Spot on, Finnish to be precise and their roots can be traced back to 1865 when Fredrik Idestam set up a pulp mill in the South of the country, in an area known as Nokia. It quickly became one of Europe’s largest manufacturers of soft tissues


Tissues to telecommunications, that’s quite a jump...


It actually took quite a while and the Nokia Group as we know it today wasn’t formed until 1967, following the merger of three smaller companies


Who were they?


The Finnish Rubber works, it set up shop next door to the Nokia mill in 1898, making galoshes and sundry rubber goods, and the Finnish Cable Works, based in Helsinki, founded in 1912. Over the years the ownership of all three companies fell into the same hands, finally coming together as one concern in 1967


Rubber, wire and paper, is there a connection?


After the turn of the century, and following the rapid expansion of Finland’s telephone network, there was a big demand for cable.
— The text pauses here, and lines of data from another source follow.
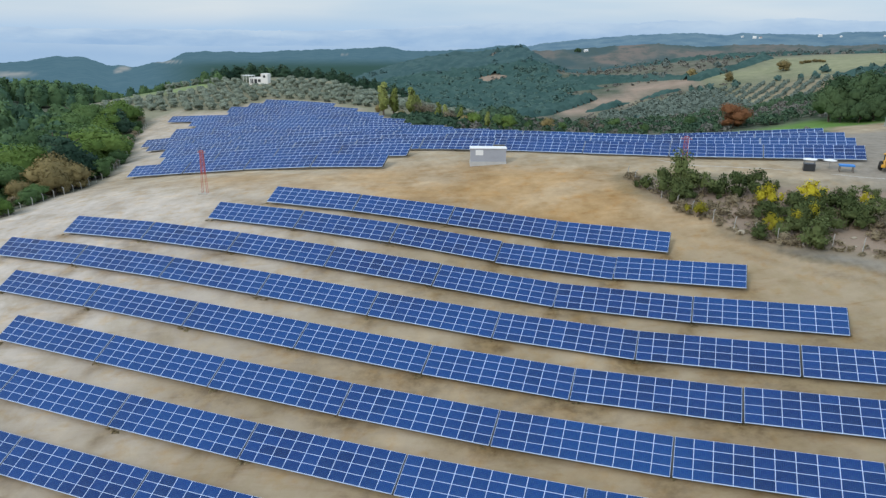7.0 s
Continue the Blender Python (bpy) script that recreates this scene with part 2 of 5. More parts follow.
M_MAQUIS = foliage("shrub_leaves", (0.066, 0.096, 0.032), (0.19, 0.23, 0.085))
M_GREYTWIG = foliage("bare_twigs", (0.15, 0.13, 0.09), (0.32, 0.28, 0.20))
M_POPLAR = foliage("poplar_leaves", (0.22, 0.27, 0.07), (0.42, 0.46, 0.16))
# distance haze is put into this leaf colour: bluer and paler
M_FARWOOD = foliage("hazed_far_wood_leaves", (0.076, 0.150, 0.132), (0.118, 0.200, 0.168), tinted=True)


def canopy_of(name, dark, mid, light):
    """The roof of a far wood: crowns of several tones over a fine leafy grain."""
    def build(n, l, b):
        co = n.new("ShaderNodeTexCoord").outputs["Object"]
        crowns = n.new("ShaderNodeTexVoronoi")
        crowns.inputs["Scale"].default_value = 0.11
        l.new(co, crowns.inputs["Vector"])
        fine, wide = noise_of(n, l, 0.9, 5, 0.65, vector=co), noise_of(n, l, 0.02, 3, vector=co)
        tone = n.new("ShaderNodeSeparateColor")
        l.new(crowns.outputs["Color"], tone.inputs["Color"])
        c = ramp_of(n, l, tone.outputs["Red"], [(0.1, dark), (0.6, mid), (0.95, light)])
        c = mix_of(n, l, 0.3, c, ramp_of(n, l, fine, [(0.35, dark), (0.65, light)]))
        c = mix_of(n, l, ramp_of(n, l, wide, [(0.4, (0, 0, 0)), (0.62, (0.4, 0.4, 0.4))]), c, light)
        l.new(c, b.inputs["Base Color"])
        b.inputs["Roughness"].default_value = 0.9
        b.inputs["Specular IOR Level"].default_value = 0.1
        bump_of(n, l, b, fine, 0.5, 0.6)
    return mat(name, build)


# haze is painted into the first two roofs, more in the farther one
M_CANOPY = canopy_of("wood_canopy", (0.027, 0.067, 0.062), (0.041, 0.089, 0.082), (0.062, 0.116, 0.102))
M_CANOPY_HAZY = canopy_of("hazed_wood_canopy", (0.037, 0.082, 0.088), (0.050, 0.100, 0.103), (0.071, 0.125, 0.122))
M_CANOPY_DIP = canopy_of("dip_wood_canopy", (0.018, 0.048, 0.036), (0.034, 0.078, 0.054), (0.070, 0.122, 0.078))
# next two: leaves of farther woods, haze painted into the colour
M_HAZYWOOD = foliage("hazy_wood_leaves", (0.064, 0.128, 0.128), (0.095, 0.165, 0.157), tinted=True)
M_RIDGEWOOD = foliage("hazed_ridge_leaves", (0.100, 0.145, 0.135), (0.180, 0.210, 0.186), tinted=True)
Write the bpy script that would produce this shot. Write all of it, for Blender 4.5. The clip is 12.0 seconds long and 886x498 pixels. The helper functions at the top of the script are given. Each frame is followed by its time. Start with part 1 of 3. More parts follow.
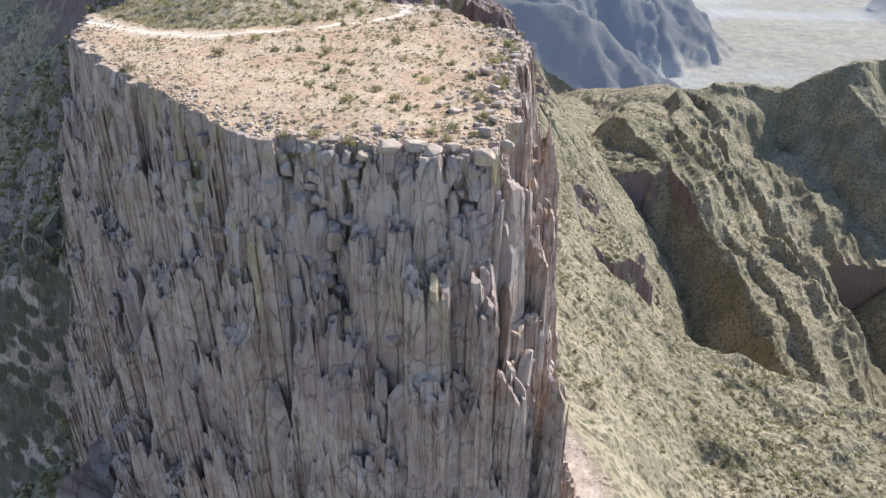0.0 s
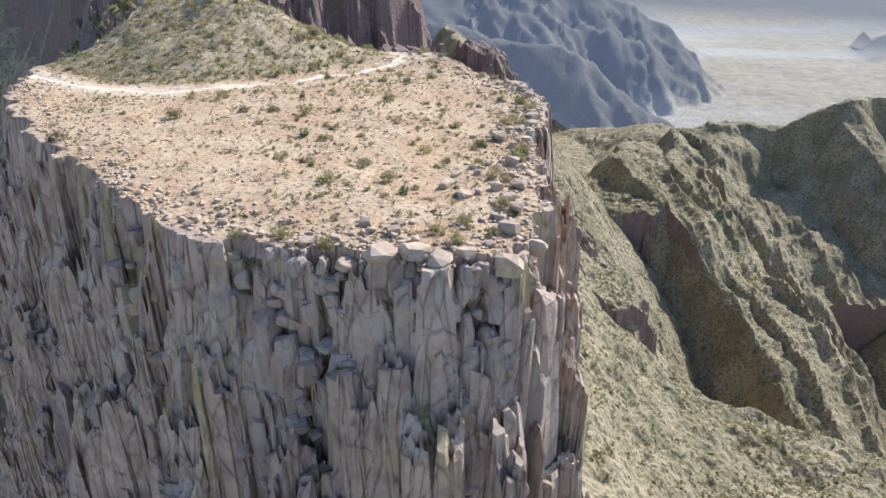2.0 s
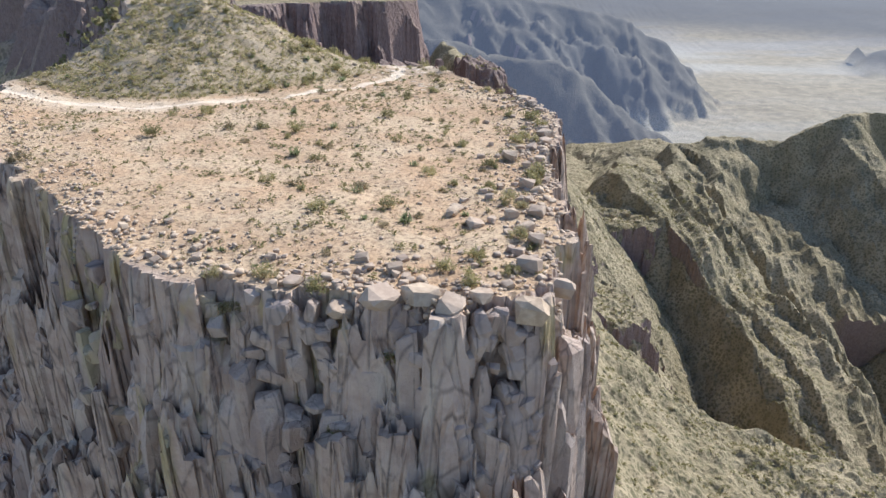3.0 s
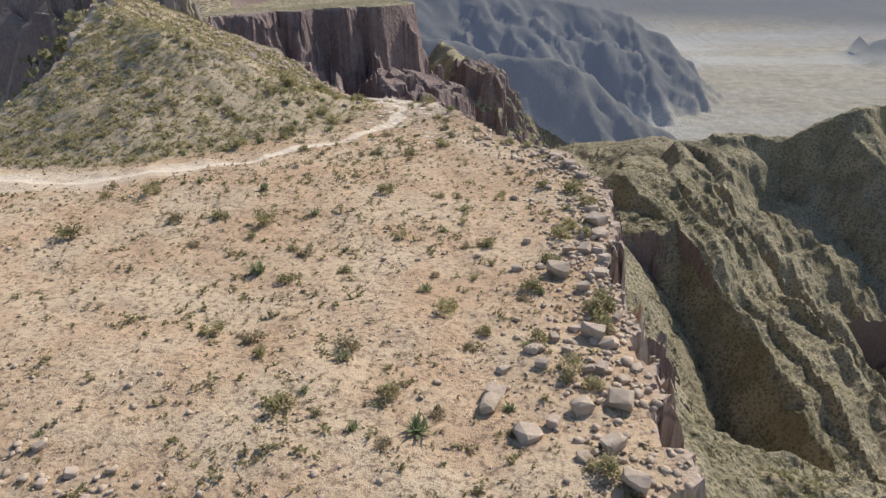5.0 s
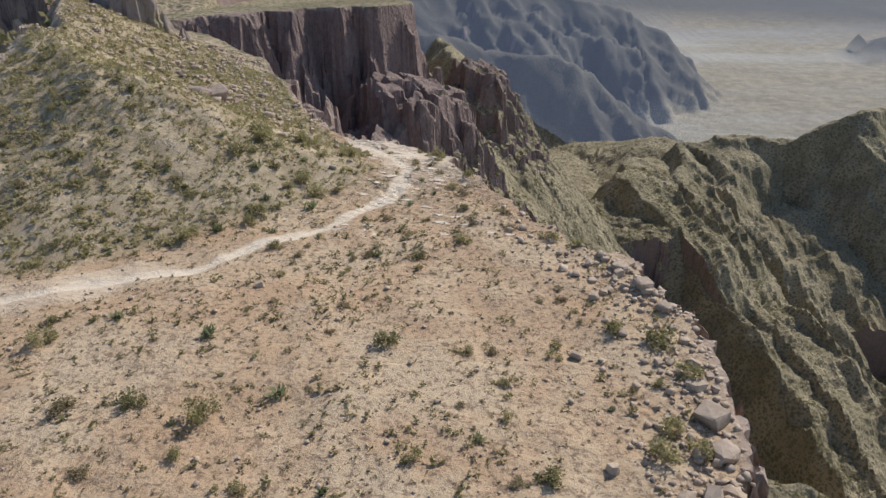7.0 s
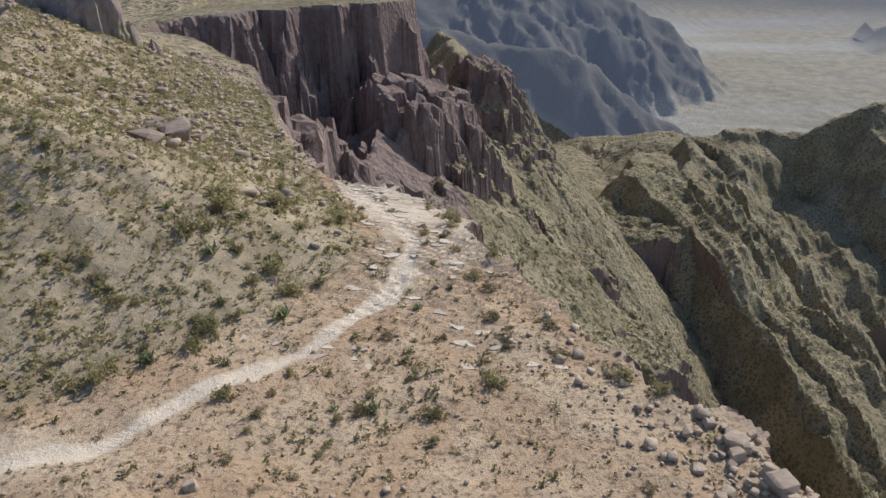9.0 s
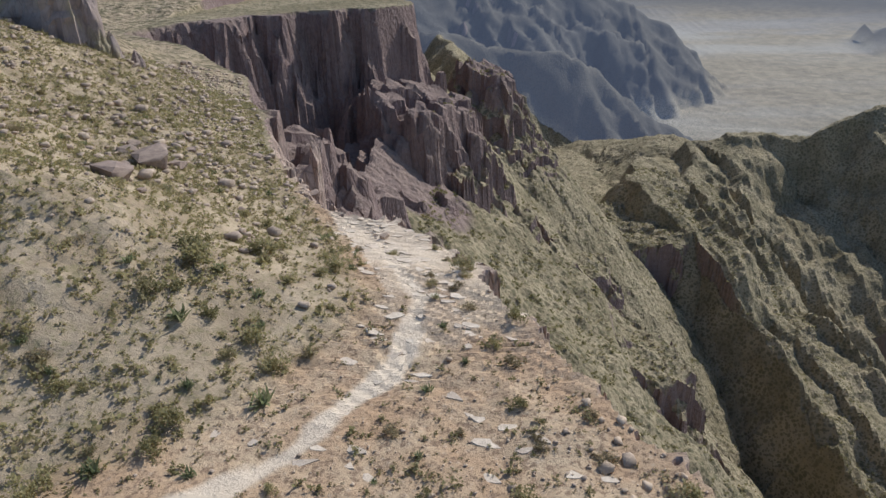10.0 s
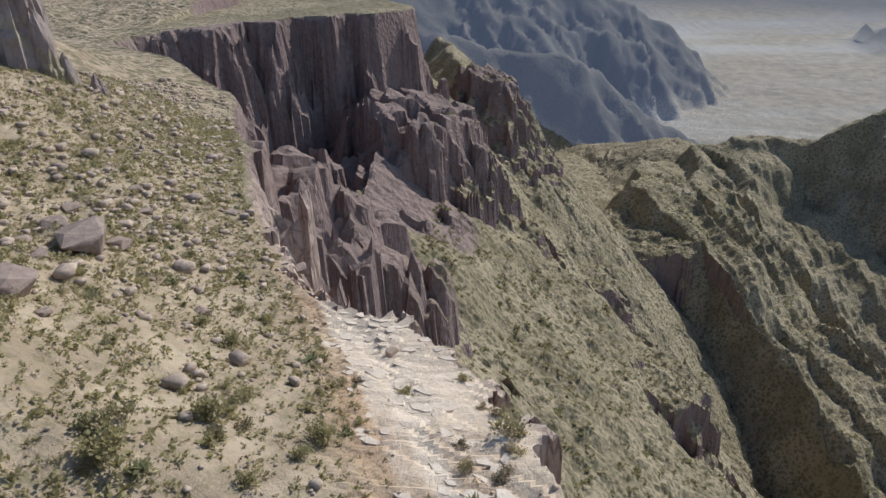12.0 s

Rubber and paper were used as insulators, hence the synergy


Bring us up to date

Finnish Cable moved into telecommunications in a big way during the 1960s, building radios for the army and public utilities. Following the merger the group became leaders in PCM digital transmission systems. In the 1970s they moved into microwaves and branches of the company expanded into other telecommunications technologies. In 1979 their Mobira division became Nokia Mobile Phones.


Didn’t they use to make TVs and hi-fis?

For a while; throughout the 1980s they became a quite big player in consumer electronics but they stopped making VCRs and the TV business was sold off to the parent company of Akai a few years back. Now they’re back concentrating on their core businesses, mobile phones and telecommunications. They also manage to find time in between to design and build some great satellite receivers. They’re also pioneers in digital set-top boxes and recently they started marketing PC monitors.